#### Data shown:
────────────────────────────────────────
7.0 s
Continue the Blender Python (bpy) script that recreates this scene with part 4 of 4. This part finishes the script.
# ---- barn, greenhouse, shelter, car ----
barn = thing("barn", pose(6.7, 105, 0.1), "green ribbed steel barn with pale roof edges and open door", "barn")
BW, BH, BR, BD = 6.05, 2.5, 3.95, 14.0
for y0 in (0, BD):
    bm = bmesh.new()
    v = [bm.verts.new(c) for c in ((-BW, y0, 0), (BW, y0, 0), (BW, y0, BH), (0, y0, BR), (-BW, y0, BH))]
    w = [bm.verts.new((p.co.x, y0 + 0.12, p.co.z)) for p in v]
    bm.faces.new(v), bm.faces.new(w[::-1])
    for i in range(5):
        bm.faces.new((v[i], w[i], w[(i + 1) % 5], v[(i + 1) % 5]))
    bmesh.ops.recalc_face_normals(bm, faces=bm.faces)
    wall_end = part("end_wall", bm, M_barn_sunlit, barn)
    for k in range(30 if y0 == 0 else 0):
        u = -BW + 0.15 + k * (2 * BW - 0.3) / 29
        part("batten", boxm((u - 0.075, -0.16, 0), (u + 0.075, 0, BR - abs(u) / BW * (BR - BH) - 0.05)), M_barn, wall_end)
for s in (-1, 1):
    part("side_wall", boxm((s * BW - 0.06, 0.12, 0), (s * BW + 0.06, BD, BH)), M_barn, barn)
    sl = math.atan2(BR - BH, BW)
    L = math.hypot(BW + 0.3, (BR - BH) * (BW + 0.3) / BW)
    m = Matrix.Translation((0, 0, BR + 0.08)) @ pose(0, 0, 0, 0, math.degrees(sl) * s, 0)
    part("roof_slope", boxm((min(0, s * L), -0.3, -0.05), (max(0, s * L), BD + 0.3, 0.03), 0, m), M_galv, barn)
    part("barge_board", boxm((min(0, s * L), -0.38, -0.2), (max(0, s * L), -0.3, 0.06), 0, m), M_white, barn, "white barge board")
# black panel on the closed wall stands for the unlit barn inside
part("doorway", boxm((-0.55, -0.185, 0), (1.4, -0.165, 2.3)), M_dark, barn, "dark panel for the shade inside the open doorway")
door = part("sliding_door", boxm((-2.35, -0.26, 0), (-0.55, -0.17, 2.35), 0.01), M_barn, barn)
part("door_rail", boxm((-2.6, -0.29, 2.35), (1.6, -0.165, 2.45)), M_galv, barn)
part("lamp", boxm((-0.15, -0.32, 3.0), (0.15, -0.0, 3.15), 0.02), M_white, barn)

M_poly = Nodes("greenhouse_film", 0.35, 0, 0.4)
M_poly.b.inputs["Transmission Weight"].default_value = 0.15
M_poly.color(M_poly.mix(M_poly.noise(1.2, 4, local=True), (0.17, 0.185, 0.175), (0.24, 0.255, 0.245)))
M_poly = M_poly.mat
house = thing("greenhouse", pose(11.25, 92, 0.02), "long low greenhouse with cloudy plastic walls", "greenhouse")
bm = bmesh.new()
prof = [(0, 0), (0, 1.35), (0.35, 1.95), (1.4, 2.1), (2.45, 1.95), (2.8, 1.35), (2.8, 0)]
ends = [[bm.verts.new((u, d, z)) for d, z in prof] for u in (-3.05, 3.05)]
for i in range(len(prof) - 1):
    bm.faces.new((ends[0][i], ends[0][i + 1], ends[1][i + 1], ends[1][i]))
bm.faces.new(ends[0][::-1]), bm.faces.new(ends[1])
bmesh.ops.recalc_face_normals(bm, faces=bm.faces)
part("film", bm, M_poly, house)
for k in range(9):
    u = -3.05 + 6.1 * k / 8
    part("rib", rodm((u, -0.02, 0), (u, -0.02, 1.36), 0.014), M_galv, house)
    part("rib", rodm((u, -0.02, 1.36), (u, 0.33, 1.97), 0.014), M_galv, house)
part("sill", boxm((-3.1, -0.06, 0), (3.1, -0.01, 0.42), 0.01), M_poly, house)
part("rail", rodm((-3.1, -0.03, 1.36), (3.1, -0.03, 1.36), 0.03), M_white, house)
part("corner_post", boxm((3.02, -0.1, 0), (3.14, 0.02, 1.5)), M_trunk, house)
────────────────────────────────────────
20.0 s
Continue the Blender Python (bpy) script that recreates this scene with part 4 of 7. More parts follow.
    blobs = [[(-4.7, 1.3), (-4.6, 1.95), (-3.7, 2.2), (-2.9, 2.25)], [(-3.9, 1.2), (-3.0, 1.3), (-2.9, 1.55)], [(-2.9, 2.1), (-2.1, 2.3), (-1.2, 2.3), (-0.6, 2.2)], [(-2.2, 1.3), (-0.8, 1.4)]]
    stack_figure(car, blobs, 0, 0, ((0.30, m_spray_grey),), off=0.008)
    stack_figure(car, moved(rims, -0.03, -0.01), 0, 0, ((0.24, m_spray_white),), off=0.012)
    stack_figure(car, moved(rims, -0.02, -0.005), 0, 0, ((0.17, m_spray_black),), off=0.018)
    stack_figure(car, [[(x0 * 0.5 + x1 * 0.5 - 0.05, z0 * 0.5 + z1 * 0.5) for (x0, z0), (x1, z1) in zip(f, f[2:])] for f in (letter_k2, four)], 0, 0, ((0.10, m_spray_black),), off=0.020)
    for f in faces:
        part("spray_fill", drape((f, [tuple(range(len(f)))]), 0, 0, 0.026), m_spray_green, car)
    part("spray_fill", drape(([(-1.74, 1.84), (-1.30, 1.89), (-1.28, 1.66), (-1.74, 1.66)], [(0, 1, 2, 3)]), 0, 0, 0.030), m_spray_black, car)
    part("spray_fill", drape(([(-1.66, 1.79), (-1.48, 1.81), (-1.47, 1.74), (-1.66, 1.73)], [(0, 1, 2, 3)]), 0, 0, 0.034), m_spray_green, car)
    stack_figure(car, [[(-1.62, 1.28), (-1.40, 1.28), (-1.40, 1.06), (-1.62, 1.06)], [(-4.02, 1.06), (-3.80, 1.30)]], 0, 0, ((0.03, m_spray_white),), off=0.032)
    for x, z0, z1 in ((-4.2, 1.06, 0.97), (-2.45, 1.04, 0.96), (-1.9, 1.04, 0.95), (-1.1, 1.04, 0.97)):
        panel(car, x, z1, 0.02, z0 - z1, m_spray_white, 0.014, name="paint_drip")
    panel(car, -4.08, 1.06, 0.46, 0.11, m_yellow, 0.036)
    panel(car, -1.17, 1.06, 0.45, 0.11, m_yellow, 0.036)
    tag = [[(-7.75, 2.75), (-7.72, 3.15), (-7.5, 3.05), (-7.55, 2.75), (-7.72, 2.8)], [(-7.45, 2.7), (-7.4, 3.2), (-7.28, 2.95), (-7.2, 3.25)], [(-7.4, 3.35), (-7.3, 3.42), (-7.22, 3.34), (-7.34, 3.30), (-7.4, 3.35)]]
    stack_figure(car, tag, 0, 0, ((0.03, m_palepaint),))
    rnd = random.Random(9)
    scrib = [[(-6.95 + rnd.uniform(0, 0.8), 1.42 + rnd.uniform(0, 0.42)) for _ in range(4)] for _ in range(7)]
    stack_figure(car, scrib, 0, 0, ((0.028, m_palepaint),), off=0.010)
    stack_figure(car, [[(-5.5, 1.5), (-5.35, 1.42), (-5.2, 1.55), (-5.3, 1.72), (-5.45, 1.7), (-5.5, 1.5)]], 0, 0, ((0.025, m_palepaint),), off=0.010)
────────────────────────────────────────
#### What you should do:
Give the number of lines containing the word "recreates". No other answer is needed.

#### Task response:
2